Sinusoidal Positional Encoding
The original positional encoding from the Transformer paper using sine and cosine functions of different frequencies.
Sinusoidal encoding uses sin/cos waves of different frequencies as position signal – the historically first solution from the Transformer paper (2017).
Explanation
PE(pos, 2i) = sin(pos/10000^(2i/d)), PE(pos, 2i+1) = cos(pos/10000^(2i/d)). Different dimensions have different wavelengths (2π to 10000·2π).

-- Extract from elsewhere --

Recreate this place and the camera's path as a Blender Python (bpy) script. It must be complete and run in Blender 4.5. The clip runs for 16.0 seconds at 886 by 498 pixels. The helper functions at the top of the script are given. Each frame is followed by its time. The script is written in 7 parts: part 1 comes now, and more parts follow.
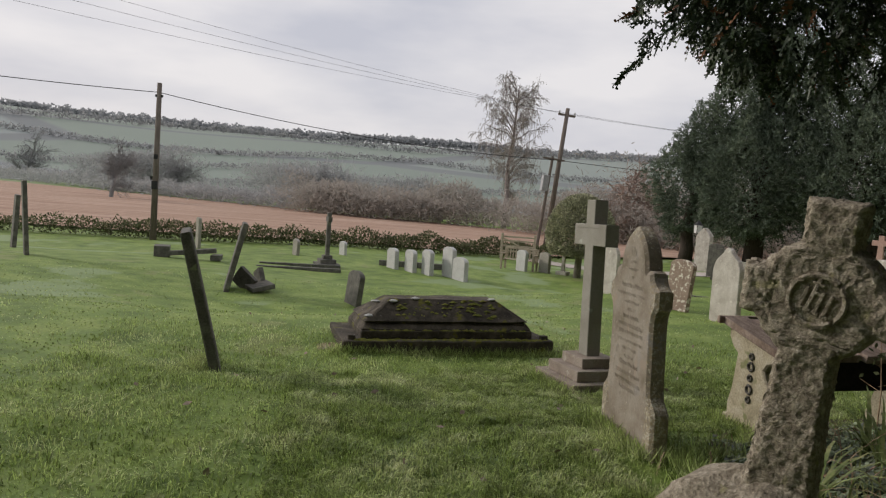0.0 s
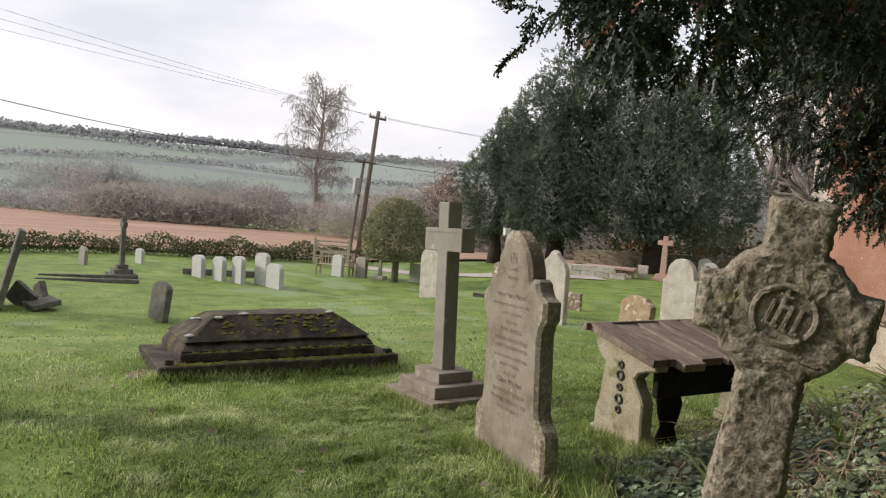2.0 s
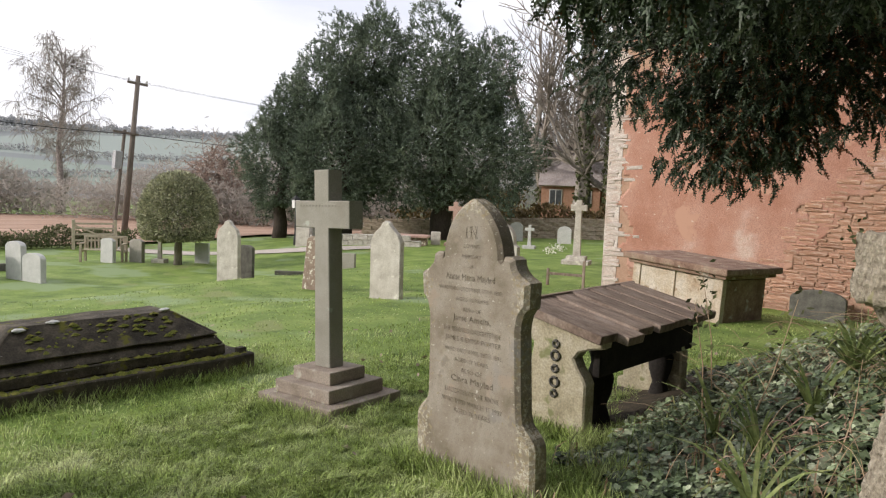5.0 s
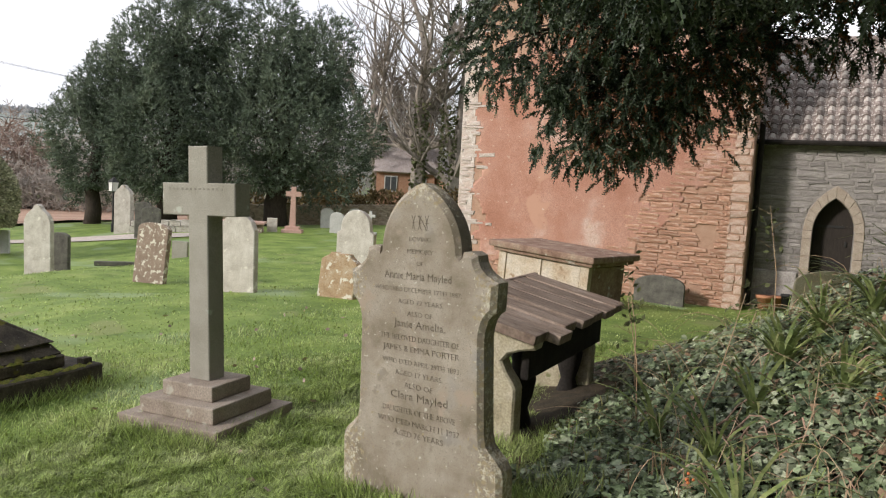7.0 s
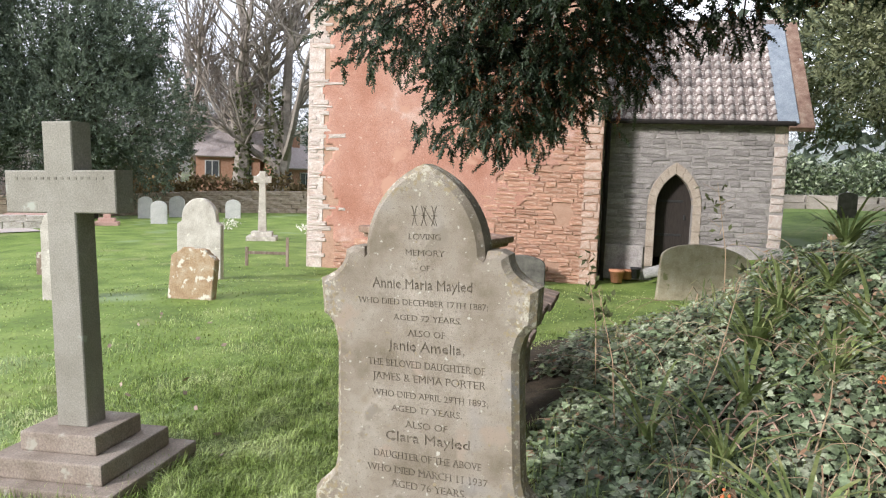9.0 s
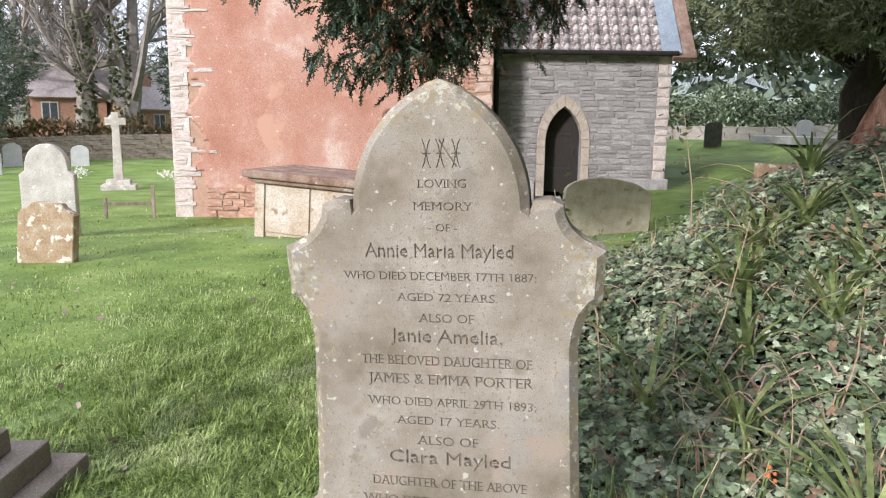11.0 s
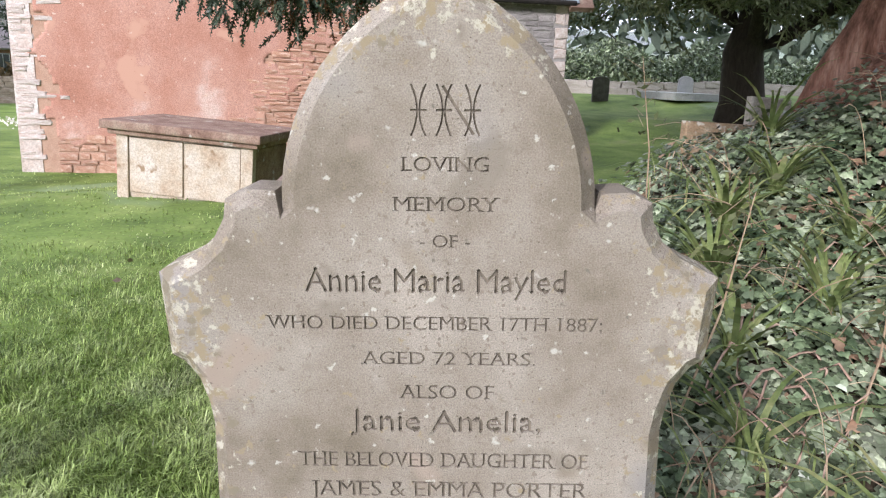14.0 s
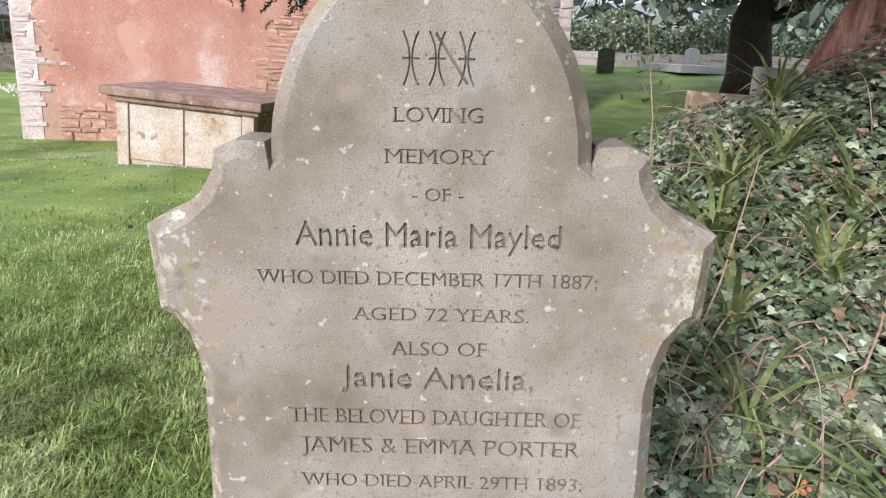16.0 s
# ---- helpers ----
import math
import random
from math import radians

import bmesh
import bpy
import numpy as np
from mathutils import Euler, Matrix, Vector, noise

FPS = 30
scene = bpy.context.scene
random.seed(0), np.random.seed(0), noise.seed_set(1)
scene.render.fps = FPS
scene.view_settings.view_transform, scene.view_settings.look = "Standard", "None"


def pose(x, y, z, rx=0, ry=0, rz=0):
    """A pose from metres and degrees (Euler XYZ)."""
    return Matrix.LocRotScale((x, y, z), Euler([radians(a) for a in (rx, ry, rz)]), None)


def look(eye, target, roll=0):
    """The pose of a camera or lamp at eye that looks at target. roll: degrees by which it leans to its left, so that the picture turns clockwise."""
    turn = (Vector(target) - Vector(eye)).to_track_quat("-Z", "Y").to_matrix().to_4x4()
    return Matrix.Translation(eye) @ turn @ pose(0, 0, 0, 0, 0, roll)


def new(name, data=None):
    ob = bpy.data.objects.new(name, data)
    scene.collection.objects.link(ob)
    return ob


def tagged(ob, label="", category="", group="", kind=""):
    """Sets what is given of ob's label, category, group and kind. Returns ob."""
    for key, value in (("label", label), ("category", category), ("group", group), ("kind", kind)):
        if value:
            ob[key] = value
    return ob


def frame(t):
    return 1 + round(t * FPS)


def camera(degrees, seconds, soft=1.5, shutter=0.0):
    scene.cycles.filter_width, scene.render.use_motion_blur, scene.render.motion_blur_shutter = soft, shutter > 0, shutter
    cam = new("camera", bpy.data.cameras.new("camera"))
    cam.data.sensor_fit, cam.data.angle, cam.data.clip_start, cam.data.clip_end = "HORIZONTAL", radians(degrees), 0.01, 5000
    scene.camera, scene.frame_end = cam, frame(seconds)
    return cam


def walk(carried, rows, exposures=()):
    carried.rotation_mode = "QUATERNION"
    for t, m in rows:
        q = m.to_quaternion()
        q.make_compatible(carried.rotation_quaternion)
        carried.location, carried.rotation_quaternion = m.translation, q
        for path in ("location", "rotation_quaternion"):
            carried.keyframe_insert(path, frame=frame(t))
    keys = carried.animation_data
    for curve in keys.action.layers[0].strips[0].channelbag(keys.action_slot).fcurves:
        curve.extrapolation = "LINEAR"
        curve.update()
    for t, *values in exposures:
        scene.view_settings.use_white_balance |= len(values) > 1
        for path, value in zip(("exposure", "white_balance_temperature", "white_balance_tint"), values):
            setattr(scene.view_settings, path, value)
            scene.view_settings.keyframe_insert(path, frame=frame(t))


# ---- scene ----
cam = camera(62.9, 16.0, soft=1.2)

PATH = [
    (0, (4.701, -2.02, 1.712), (2.73, -1.736, 1.53), 3.2),
    (0.5, (4.523, -2.139, 1.692), (2.588, -1.679, 1.482), 5.0),
    (1, (4.3, -2.167, 1.727), (2.351, -1.733, 1.616), -0.6),
    (1.5, (4.086, -2.151, 1.629), (2.196, -1.536, 1.4), 0.8),
    (2, (3.935, -2.219, 1.664), (2.105, -1.424, 1.523), 3.5),
    (2.5, (3.731, -2.378, 1.668), (1.997, -1.393, 1.517), 3.5),
    (3, (3.563, -2.44, 1.651), (1.82, -1.473, 1.485), 2.6),
    (3.5, (3.216, -2.391, 1.611), (1.434, -1.516, 1.367), -1.1),
    (4, (3.032, -2.457, 1.609), (1.268, -1.555, 1.337), 1.0),
    (4.5, (2.774, -2.56, 1.614), (1.163, -1.384, 1.457), -1.8),
    (4.7, (2.73, -2.596, 1.593), (1.181, -1.344, 1.411), 0.2),
    (6.8, (1.898, -2.564, 1.558), (0.704, -0.965, 1.413), 0.3),
    (7, (1.839, -2.546, 1.539), (0.711, -0.908, 1.329), 3.0),
    (7.5, (1.609, -2.502, 1.505), (0.435, -0.887, 1.382), 1.2),
    (8, (1.416, -2.36, 1.52), (0.295, -0.711, 1.37), -1.1),
    (8.5, (1.216, -2.311, 1.496), (0.241, -0.575, 1.304), 0.3),
    (9, (0.874, -2.265, 1.493), (0.18, -0.405, 1.257), 2.1),
    (9.5, (0.696, -2.152, 1.445), (0.119, -0.266, 1.114), 1.7),
    (10, (0.527, -1.968, 1.431), (0.009, -0.066, 1.093), 2.0),
    (10.2, (0.461, -1.922, 1.434), (-0.025, -0.021, 1.047), 1.5),
    (12.3, (0.124, -1.34, 1.412), (-0.024, 0.615, 1.017), 2.0),
    (12.5, (0.113, -1.298, 1.403), (-0.024, 0.653, 0.986), 1.9),
    (13, (0.019, -1.129, 1.417), (-0.027, 0.819, 0.966), 2.7),
    (13.5, (-0.033, -1.02, 1.397), (-0.045, 0.92, 0.911), 3.6),
    (14, (-0.035, -0.975, 1.38), (-0.039, 0.959, 0.871), 2.8),
    (14.5, (-0.039, -0.957, 1.368), (-0.05, 0.97, 0.834), 2.8),
    (15, (-0.031, -0.96, 1.36), (-0.03, 0.956, 0.789), 2.9),
    (15.5, (-0.022, -0.952, 1.359), (-0.014, 0.96, 0.77), 2.7),
    (16, (-0.02, -0.962, 1.351), (-0.027, 0.952, 0.769), 3.3),
]
# the churchyard's level against the settled stones beside the path
SETTLE = pose(0.035, -0.008, -0.008, 1.22, 0.57, -0.68)
walk(cam, [(t, SETTLE @ look(eye, target, roll)) for t, eye, target, roll in PATH],
     exposures=[(0, -0.33, 6500, 15), (1, 0.04, 6600, 15), (2, 0.18, 6600, 15), (4.5, 0.34, 6450, 15), (7, 0.42, 6400, 14), (7.5, 0.81, 6300, 15), (8, 0.80, 6150, 15), (10, 0.98, 5950, 16), (12.5, 0.97, 5700, 18), (16, 0.94, 5750, 20)])

# ---- light ----
SUN_DIR = Vector((-0.45, -0.80, 0.42)).normalized()
world = bpy.data.worlds.new("sky")
scene.world = world
world.use_nodes = True
wn, wl = world.node_tree.nodes, world.node_tree.links
bg = wn["Background"]
sky = wn.new("ShaderNodeTexSky")
sky.sky_type = "NISHITA"
sky.sun_disc = False
sky.sun_elevation = math.asin(SUN_DIR.z)
sky.sun_rotation = math.atan2(SUN_DIR.x, SUN_DIR.y)
sky.dust_density = 4.0
sky.air_density = 1.0
# thin overcast: the blue sky mixed towards a white cloud layer with soft billows
tc = wn.new("ShaderNodeTexCoord")
cl = wn.new("ShaderNodeTexNoise")
cl.inputs["Scale"].default_value = 2.2
cl.inputs["Detail"].default_value = 5
cmap = wn.new("ShaderNodeMapping")
cmap.inputs["Scale"].default_value = (1, 1, 3.5)
cr = wn.new("ShaderNodeValToRGB")
cr.color_ramp.elements[0].position, cr.color_ramp.elements[0].color = 0.36, (9.0, 9.4, 10.2, 1)
cr.color_ramp.elements[1].position, cr.color_ramp.elements[1].color = 0.62, (13.2, 13.2, 13.0, 1)
mx = wn.new("ShaderNodeMix")
mx.data_type = "RGBA"
mx.inputs[0].default_value = 0.86
wl.new(tc.outputs["Generated"], cmap.inputs[0])
wl.new(cmap.outputs[0], cl.inputs["Vector"])
wl.new(cl.outputs[0], cr.inputs[0])
wl.new(sky.outputs[0], mx.inputs[6])
wl.new(cr.outputs[0], mx.inputs[7])
wl.new(mx.outputs[2], bg.inputs[0])
bg.inputs[1].default_value = 0.084

sun_data = bpy.data.lights.new("sun", "SUN")
sun_data.energy, sun_data.angle, sun_data.color = 2.3, radians(7), (1.0, 0.94, 0.84)
sun = new("sun", sun_data)
sun.matrix_world = look(SUN_DIR * 50, (0, 0, 0))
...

Advantage: Can theoretically generalize to arbitrary lengths as it's deterministic.
Marketing Relevance
Historically important as the first solution for position information in Transformers – today mostly replaced by RoPE or learned embeddings.
Common Pitfalls
Does not generalize well to unseen lengths in practice. Absolute position information instead of relative. Modern LLMs use RoPE instead of sinusoidal.
Origin & History
Vaswani et al. (2017) chose sinusoidal encoding for its ability to represent relative positions through linear transformation. BERT (2018) replaced it with learned positional embeddings. RoPE (2021) and ALiBi (2022) superseded both.
Comparisons & Differences
Sinusoidal Positional Encoding vs. Learned Positional Embeddings
Sinusoidal is deterministic (no parameters); learned embeddings are trained – more flexible but limited to training length.
Sinusoidal Positional Encoding vs. RoPE
Sinusoidal adds position to embedding; RoPE rotates Q/K vectors – captures relative positions better and scales with techniques like YaRN.